By Emily Arnold:
Losing a child, in any form, is said to be one of the most painful experiences one can endure in a lifetime.
In India, that pain is felt by an excruciating number of parents, with The Times of India reporting that between January 2011 and June 2014, a staggering 325,000 children went missing, with 45% of these children untraceable.
This unimaginable pain is something Dharmendra Singh, Chief of Police at Ghaziabad Police Station, hopes he will be able to help take away.
On the 24th of September, 2014, Operation Smile was launched under Mr Singh’s leadership, and within a one-month period, over 200 children had been recovered.
“As a major law enforcement agency, responsibility lies with us to find and investigate the cases of missing children, but I realised that we as police were lacking an organised, scientific and coordinated approach,” said Mr Singh.
“This thought gave birth to Operation Smile,” he said.
The execution of Operation Smile initially proved a considerable challenge.
It involved detailed planning regarding documentation, personnel selection and team formation as well as the training of these teams.
Mr Singh explained that it was a difficult task selecting the Operation Smile team.
“I certainly had to keep a number of factors in mind,” said Mr Singh.
“These included sensitivity towards children, dedication to such rigorous work and awareness of laws,” he said.
Operation Smile began with the documentation of missing children in the district being updated so that any information gaps could be filled.
A drive was then launched in which all of the missing children over the past ten years were ascertained by a one child, one constable tasking.
This process ensured that all information was up-to-date and a photo album of missing children, with their detailed description, was prepared.

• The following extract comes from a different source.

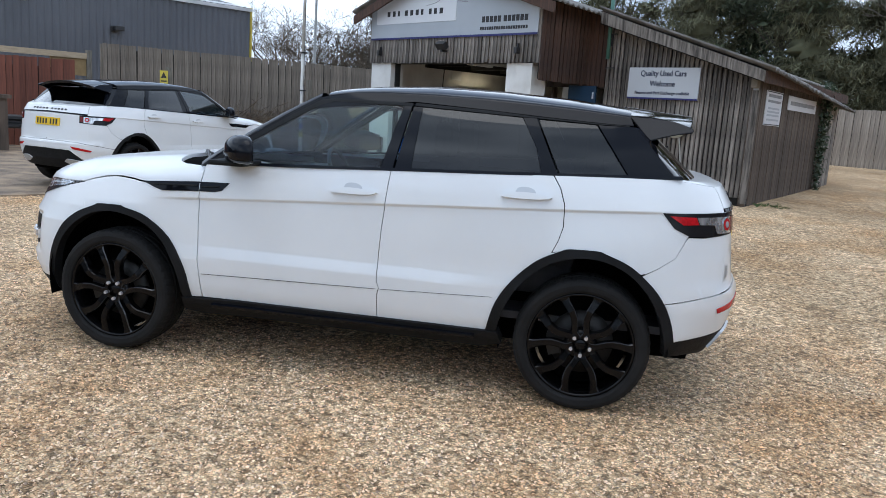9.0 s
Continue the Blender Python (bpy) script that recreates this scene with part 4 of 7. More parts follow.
ARCH_F = spline([(-1.80, 0.36), (-1.755, 0.53), (-1.672, 0.683), (-1.568, 0.776), (-1.442, 0.831), (-1.400, 0.846), (-1.275, 0.849), (-1.235, 0.838), (-1.115, 0.802), (-0.974, 0.694), (-0.880, 0.532), (-0.842, 0.352)], 4)
ARCH_F_IN = spline([(-0.893, 0.352), (-0.927, 0.508), (-1.008, 0.665), (-1.142, 0.771), (-1.32, 0.810), (-1.486, 0.773), (-1.627, 0.663), (-1.712, 0.516), (-1.742, 0.36)], 4)
ARCH_R = spline([(0.835, 0.372), (0.878, 0.53), (0.955, 0.655), (1.07, 0.768), (1.185, 0.830), (1.235, 0.847), (1.368, 0.850), (1.415, 0.838), (1.545, 0.783), (1.68, 0.665), (1.757, 0.53), (1.79, 0.40)], 4)
ARCH_R_IN = spline([(1.748, 0.36), (1.714, 0.506), (1.632, 0.655), (1.497, 0.767), (1.33, 0.809), (1.152, 0.767), (1.016, 0.659), (0.930, 0.516), (0.890, 0.372)], 4)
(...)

“Finding a missing child or investigating such a case, in fact required a lot of homework, coordination and above all, hard physical work,” said Mr Singh.
“My team really worked hard days and nights,” he said.
This hard work truly began to pay off.
Among the 227 children recovered in the first phase of Operation Smile was eleven-year-old Sahil, who went missing in March 2013 after he and his older sister, Shivani, decided they would leave home to try and find their mother who had recently left the family.
Sahil and Shivani travelled almost 1500km from their colony in Ghaziabad to the populous city of Mumbai, home to almost 20 million people.
The journey took a couple of days and the pair slept on footpaths when they needed to rest.
It wasn’t all bad though – a highlight for Sahil was seeing the Taj Mahal which he shyly described as “good”.
The brother and sister had not been in Mumbai long before a lady spotted them on the street and took them in, then took them to the nearest shelter home.
At this shelter home, Sahil and Shivani were separated into male and female accommodation and lived there until they were found by police on September 10, 2014.
The pair’s extremely distressed father, Mr Sanjiv Kumar, who had not seen his children in over 18 months, remembers the moment he finally saw them again.
“I was very happy to see them,” said Mr Kumar.
Sahil was equally as delighted to see his father saying that he “just ran and got hold of him.”
Although Sahil and Shivani’s case had a happy ending, there are some children who aren’t as lucky.
In some cases, the parents of children who have been found cannot be located, or the parents are too poor to take the children back.
In order to care for these children, however, Operation Smile works closely with the Asha Deep Foundation, in particular the Residential Programme, so that these children are given another chance to succeed in life.
The children live in the Ashaniketan Girls and Boys homes respectively and attend school within the same grounds during the day.
Mr H. K. Chetty, governing body member of the Asha Deep Foundation says the partnership with the police has so far been very successful.
“We work together for the benefits of the child,” said Mr Chetty.
“We address all the issues of the children – children should not feel like they are alone,” he said.
Since the homes were opened in 1992, approximately 2000 children have been cared for and have gone on to achieve great success.
“Some are working as journalists, some are working as teachers, some are practicing lawyers,” Mr Chetty said.
Secretary of the Asha Deep foundation and Mr Chetty’s wife, Mrs Jothi Chetty, also works at the homes and says the organisation really does do its best to provide the children with the best opportunities.
“We, as an organisation, try to fulfil their dreams,” she said.
Mr Singh is grateful for the partnership Operation Smile has developed with the Asha Deep Foundation.
“It was a good experience to work with non-governmental organisations like the Asha Deep foundation,” said Mr Singh.
“Coordination with NGO’s has been a necessary strategy for Operation Smile as these organisations have a lot of information on this field which can be used by police to retrieve the missing children,” he said.
Due to the success of Operation Smile since its introduction, the Indian Government has directed all of the states across India to replicate the operation.
Mr Singh says he is extremely proud of this operation and says he looks forward to seeing more children and families smiling because of it.
“I can not express in words the happiness my team and I felt during this drive,” said Mr Singh.
“This is my life time treasure and I feel happy knowing I could do few better things for society, and especially for children,” he said.